- **Extracted information**

╔══

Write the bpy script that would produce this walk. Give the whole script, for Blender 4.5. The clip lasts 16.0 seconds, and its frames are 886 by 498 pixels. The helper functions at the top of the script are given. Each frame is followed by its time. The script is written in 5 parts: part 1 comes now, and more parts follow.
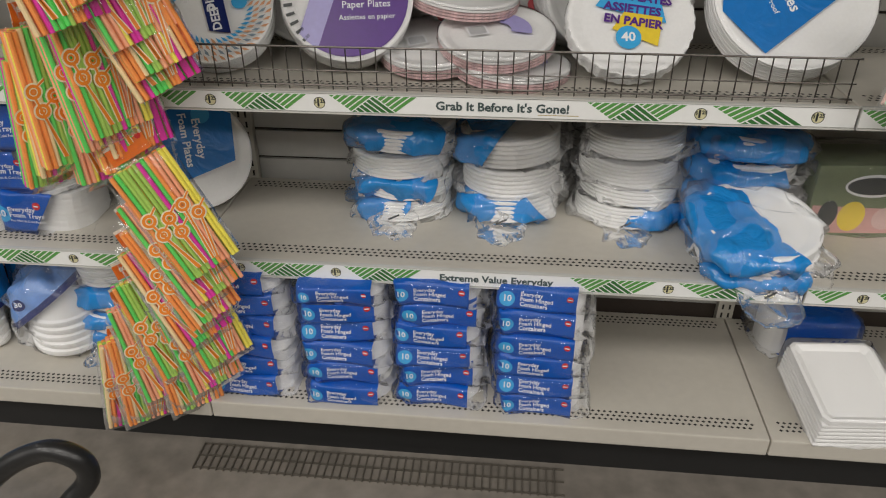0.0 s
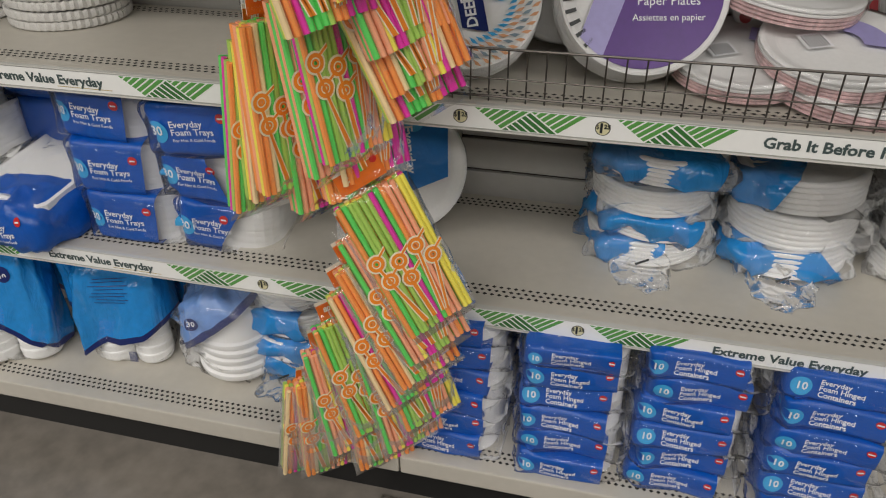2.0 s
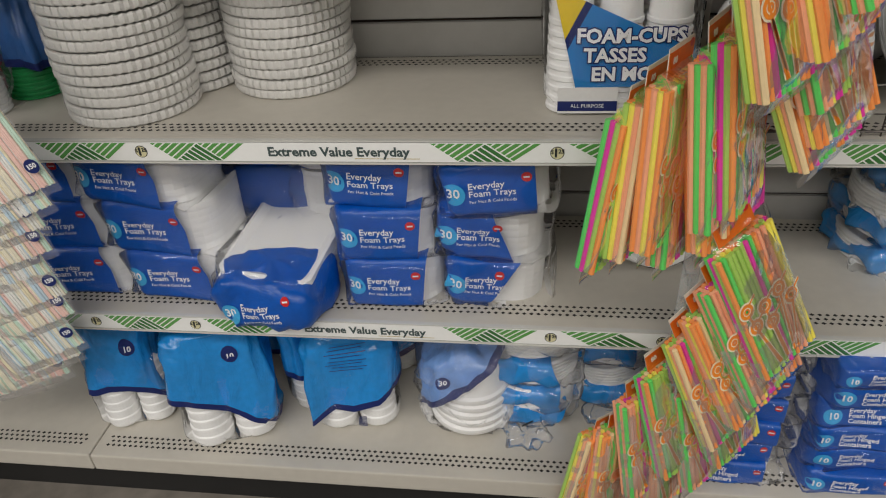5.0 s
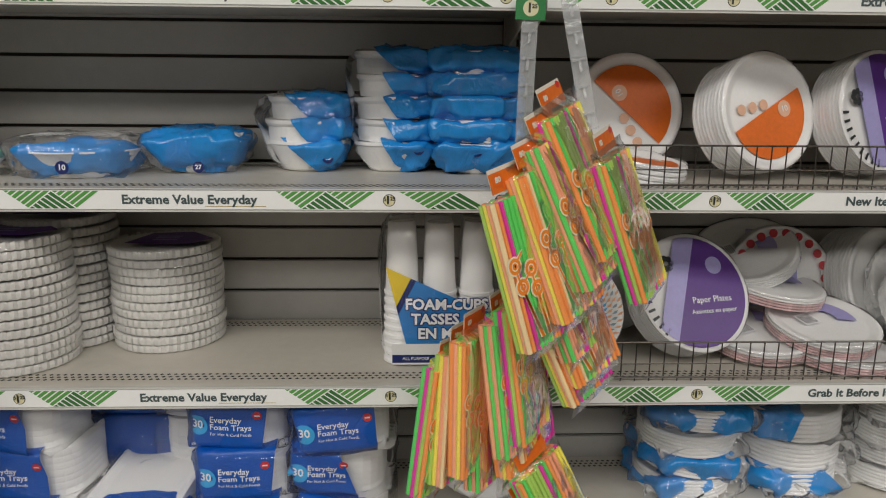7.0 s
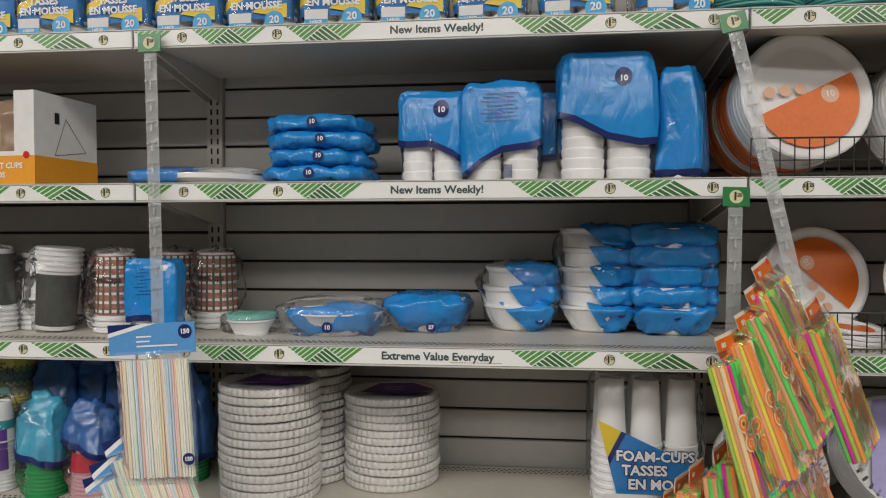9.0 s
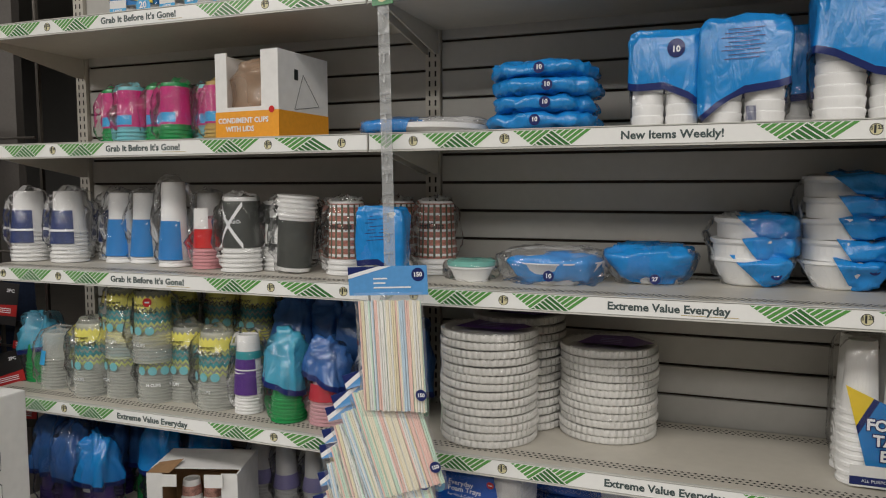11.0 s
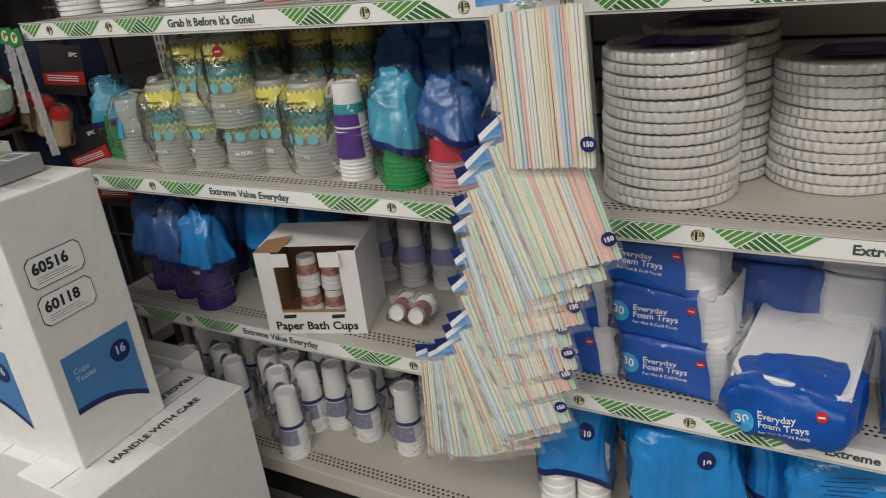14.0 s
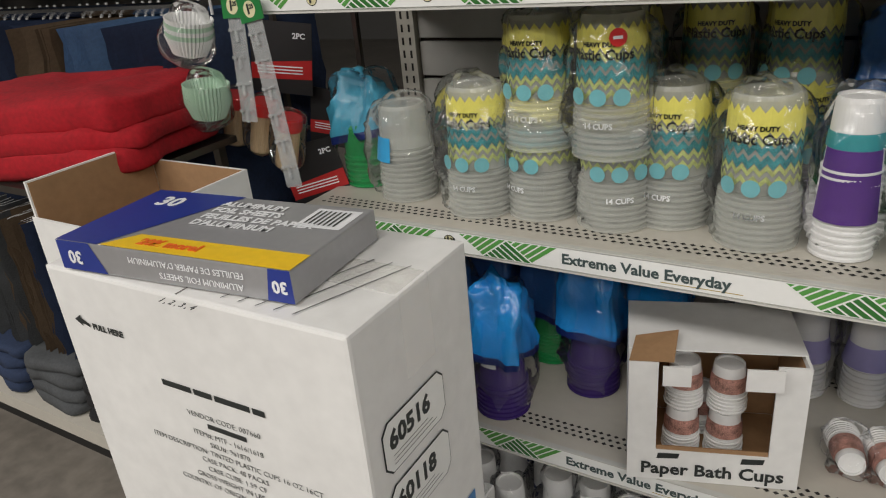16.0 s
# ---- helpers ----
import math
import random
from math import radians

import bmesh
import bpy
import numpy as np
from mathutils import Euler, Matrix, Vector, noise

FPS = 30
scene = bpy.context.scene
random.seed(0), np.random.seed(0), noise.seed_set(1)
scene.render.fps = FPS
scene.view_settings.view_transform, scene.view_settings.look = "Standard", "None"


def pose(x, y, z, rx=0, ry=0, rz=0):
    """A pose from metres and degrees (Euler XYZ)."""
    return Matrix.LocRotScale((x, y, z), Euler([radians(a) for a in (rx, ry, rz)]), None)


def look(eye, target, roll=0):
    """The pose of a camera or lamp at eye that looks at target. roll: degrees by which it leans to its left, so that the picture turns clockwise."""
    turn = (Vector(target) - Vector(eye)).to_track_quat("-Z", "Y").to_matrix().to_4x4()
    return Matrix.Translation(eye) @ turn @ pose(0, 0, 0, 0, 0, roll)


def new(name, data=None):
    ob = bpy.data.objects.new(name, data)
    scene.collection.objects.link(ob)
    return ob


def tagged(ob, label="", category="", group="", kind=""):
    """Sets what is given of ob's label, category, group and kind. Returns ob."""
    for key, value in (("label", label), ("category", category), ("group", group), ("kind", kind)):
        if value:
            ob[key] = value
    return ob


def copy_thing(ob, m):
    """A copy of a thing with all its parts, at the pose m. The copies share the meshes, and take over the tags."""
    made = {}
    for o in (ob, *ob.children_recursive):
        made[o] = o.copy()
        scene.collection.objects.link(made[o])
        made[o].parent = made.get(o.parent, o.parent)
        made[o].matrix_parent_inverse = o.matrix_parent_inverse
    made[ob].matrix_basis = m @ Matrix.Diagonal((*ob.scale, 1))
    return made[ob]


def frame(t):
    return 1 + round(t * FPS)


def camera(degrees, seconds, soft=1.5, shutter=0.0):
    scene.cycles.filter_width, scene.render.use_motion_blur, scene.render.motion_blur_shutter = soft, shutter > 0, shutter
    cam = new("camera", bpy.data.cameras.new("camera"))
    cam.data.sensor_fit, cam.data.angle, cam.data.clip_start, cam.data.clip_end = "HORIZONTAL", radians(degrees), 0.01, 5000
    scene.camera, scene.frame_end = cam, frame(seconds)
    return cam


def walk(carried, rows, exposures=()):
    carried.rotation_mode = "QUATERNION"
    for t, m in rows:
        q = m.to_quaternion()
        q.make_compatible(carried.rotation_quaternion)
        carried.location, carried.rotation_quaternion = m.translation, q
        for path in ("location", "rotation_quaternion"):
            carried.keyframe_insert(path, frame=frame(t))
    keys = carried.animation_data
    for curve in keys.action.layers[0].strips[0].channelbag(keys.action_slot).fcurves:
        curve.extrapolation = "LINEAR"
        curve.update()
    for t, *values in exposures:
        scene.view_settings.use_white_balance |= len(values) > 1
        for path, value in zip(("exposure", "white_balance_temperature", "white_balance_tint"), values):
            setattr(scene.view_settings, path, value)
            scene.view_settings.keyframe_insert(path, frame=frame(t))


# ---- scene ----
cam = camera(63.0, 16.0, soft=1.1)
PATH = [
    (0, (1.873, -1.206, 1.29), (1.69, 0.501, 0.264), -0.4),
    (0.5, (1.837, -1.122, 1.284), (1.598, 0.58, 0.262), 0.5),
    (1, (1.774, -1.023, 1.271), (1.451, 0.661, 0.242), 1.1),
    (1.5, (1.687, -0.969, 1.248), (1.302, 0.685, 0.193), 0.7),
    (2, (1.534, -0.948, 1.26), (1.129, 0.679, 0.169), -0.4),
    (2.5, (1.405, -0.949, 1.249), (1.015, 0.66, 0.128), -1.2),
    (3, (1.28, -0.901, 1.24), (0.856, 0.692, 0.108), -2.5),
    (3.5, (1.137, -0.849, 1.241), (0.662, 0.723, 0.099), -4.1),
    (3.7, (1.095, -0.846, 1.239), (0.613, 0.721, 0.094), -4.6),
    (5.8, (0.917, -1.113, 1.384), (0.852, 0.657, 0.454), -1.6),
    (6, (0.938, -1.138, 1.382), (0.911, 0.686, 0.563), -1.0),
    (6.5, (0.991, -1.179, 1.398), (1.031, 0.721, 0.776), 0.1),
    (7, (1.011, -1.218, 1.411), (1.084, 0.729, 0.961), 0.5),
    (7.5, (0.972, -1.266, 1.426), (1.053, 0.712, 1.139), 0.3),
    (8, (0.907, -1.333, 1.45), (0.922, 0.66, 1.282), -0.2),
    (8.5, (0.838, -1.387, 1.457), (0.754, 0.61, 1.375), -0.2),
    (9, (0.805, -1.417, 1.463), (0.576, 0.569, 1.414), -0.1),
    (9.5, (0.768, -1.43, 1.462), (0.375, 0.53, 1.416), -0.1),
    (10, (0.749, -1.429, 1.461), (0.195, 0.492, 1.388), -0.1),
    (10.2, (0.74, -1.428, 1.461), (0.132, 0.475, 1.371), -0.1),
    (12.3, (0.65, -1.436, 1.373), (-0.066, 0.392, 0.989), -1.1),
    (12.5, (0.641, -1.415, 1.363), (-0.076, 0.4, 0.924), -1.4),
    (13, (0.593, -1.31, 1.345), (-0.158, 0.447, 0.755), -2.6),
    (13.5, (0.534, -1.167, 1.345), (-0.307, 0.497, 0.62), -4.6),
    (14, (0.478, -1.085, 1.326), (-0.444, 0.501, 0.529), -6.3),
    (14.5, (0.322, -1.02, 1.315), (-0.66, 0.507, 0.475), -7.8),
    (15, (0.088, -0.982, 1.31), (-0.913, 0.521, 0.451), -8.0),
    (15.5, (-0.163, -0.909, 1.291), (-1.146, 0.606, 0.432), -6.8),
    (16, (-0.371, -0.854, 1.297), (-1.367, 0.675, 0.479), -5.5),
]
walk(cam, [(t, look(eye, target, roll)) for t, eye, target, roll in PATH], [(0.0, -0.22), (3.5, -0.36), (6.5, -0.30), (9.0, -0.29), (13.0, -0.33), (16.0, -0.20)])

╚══
╔══

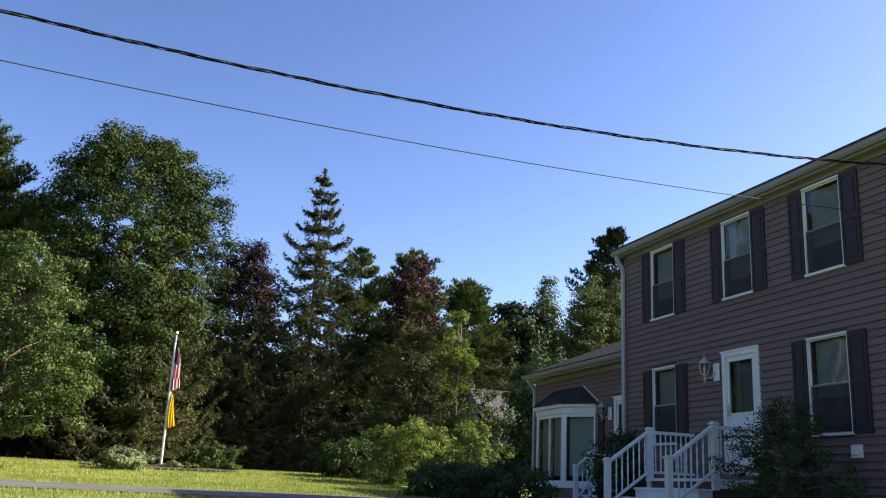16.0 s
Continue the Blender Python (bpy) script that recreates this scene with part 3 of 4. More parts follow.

╚══

- **Stated goal**
Your task is to give again the lines from the one containing "scene.render.fps = FPS" to the one containing "return Matrix.LocRotScale((x, y, z), Euler([radians(a)", both lines included, exactly and without anything added.

- **Result of the exercise**
scene.render.fps = FPS
scene.view_settings.view_transform, scene.view_settings.look = "Standard", "None"


def pose(x, y, z, rx=0, ry=0, rz=0):
    """A pose from metres and degrees (Euler XYZ)."""
    return Matrix.LocRotScale((x, y, z), Euler([radians(a) for a in (rx, ry, rz)]), None)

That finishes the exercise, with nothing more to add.